■ **AVAILABLE DATA**
◆ ◆ ◆
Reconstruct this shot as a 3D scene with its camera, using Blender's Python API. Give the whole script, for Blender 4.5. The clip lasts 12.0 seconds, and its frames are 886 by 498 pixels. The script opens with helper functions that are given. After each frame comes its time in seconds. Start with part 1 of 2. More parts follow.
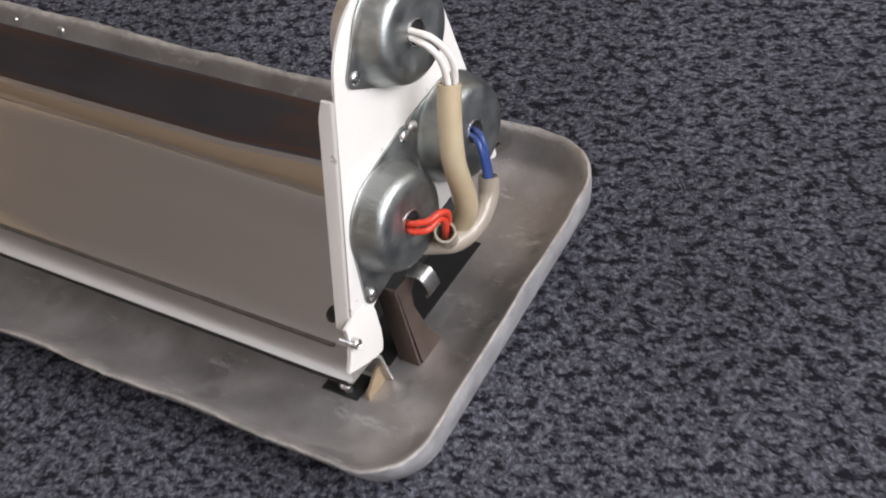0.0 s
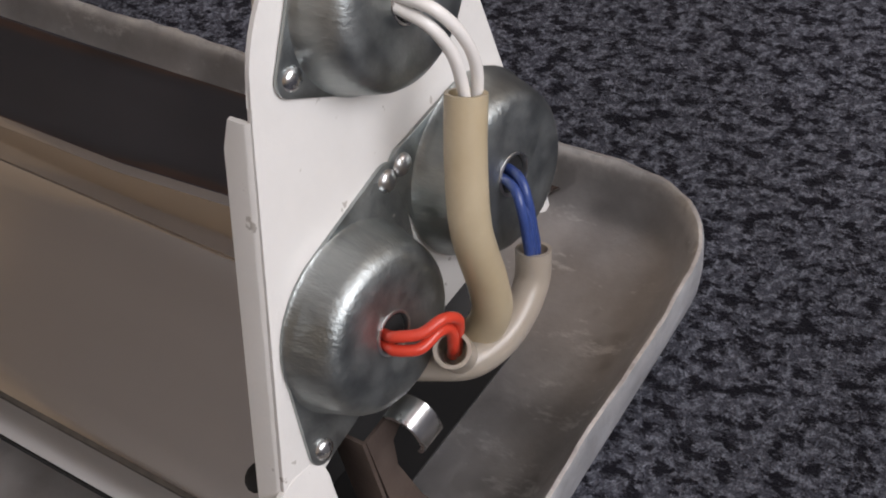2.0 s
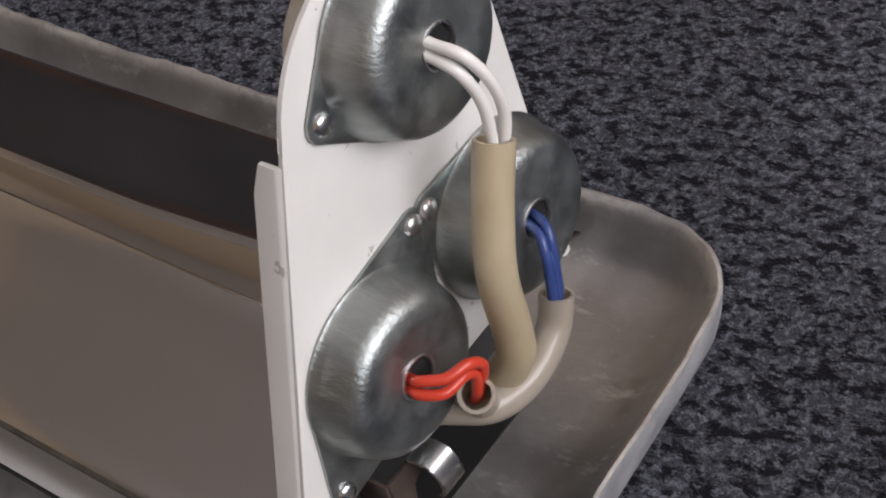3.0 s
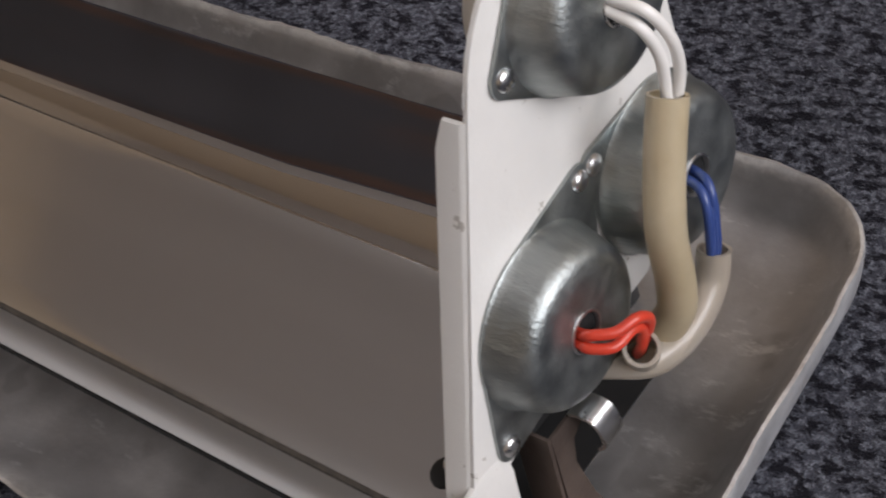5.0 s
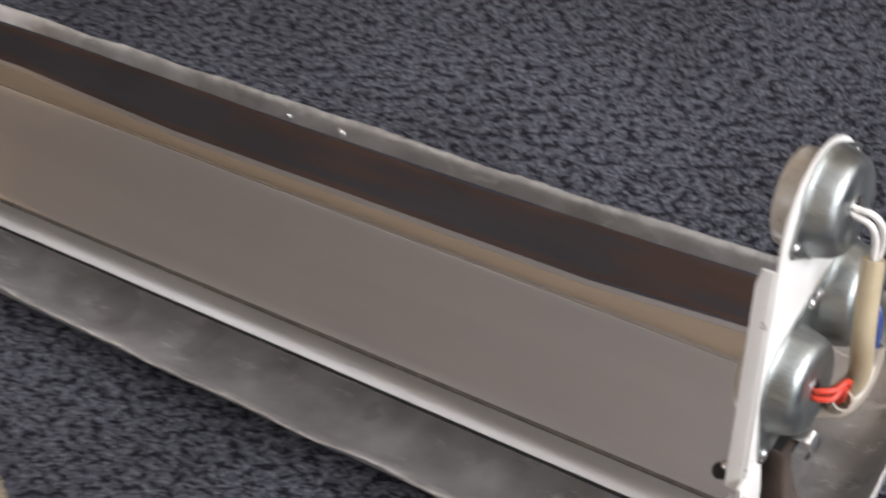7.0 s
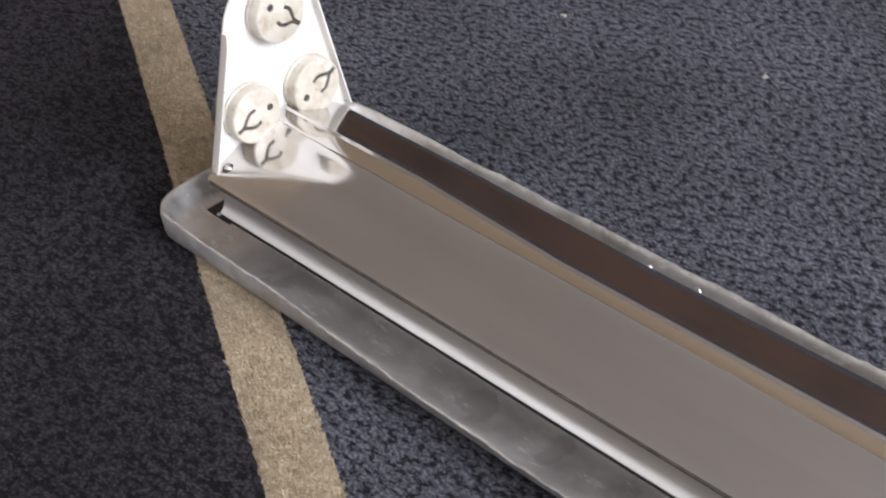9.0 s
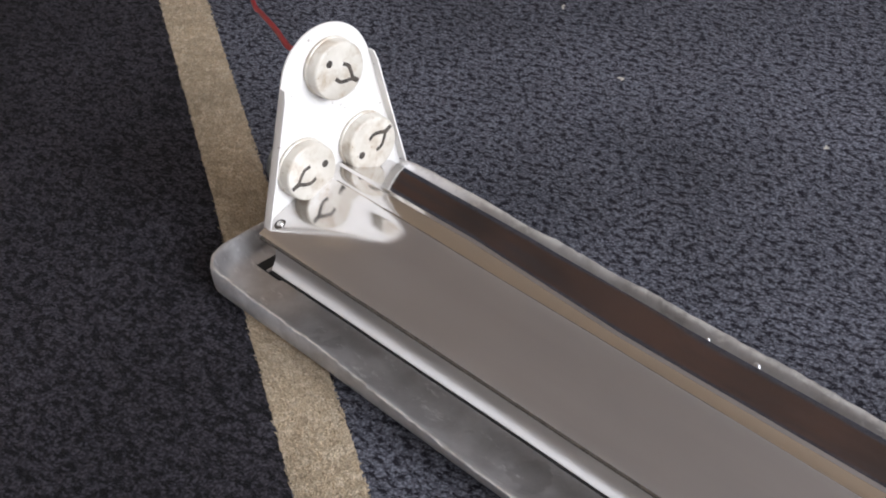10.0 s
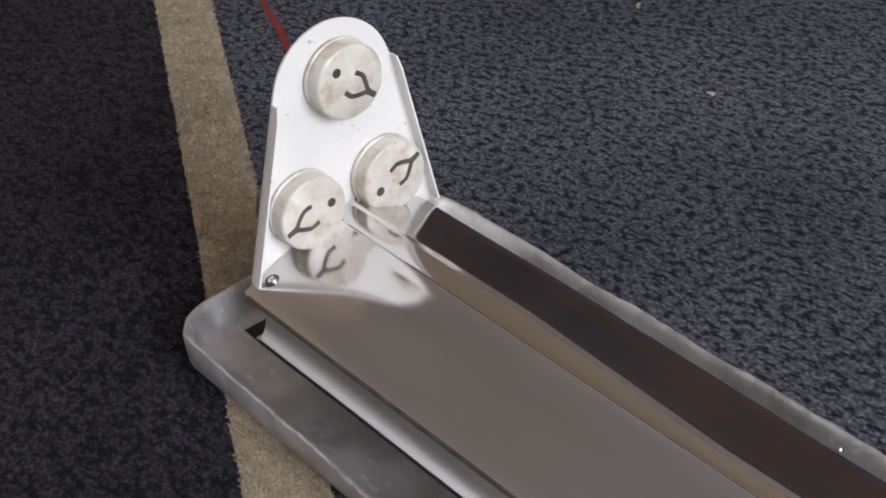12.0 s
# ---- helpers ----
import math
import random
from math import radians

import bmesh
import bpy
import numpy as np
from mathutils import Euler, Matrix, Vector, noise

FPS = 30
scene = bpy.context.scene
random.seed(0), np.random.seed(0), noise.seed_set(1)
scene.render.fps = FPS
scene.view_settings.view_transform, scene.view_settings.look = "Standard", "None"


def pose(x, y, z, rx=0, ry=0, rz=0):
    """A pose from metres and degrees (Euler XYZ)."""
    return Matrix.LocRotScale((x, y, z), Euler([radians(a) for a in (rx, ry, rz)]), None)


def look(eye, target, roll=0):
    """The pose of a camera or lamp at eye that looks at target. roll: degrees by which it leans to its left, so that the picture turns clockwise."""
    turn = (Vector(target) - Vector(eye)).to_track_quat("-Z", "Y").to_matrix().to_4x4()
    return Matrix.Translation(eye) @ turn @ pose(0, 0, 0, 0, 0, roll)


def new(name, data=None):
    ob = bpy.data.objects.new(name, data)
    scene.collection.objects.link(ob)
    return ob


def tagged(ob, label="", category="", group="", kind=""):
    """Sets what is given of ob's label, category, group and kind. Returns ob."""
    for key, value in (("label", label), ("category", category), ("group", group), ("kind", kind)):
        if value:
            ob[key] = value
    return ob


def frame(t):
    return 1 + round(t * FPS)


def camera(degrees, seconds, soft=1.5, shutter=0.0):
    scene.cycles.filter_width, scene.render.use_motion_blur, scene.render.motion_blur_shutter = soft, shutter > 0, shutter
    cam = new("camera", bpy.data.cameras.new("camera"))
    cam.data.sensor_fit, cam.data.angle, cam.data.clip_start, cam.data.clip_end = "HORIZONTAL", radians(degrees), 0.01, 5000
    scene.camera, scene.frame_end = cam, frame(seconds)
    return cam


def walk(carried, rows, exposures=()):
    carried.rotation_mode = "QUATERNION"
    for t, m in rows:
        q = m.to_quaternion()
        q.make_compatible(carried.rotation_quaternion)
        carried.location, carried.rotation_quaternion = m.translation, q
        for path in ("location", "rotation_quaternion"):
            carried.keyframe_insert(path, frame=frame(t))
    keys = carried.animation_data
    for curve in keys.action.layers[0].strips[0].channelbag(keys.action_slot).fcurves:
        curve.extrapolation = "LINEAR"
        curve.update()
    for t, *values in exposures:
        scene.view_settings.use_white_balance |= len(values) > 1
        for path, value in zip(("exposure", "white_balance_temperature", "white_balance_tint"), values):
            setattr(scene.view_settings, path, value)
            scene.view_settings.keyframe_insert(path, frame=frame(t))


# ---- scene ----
◆ ◆ ◆
■ **GIVEN EXERCISE**
Tell how many lines include "objects". The number is the whole answer.

■ **ANSWER**
2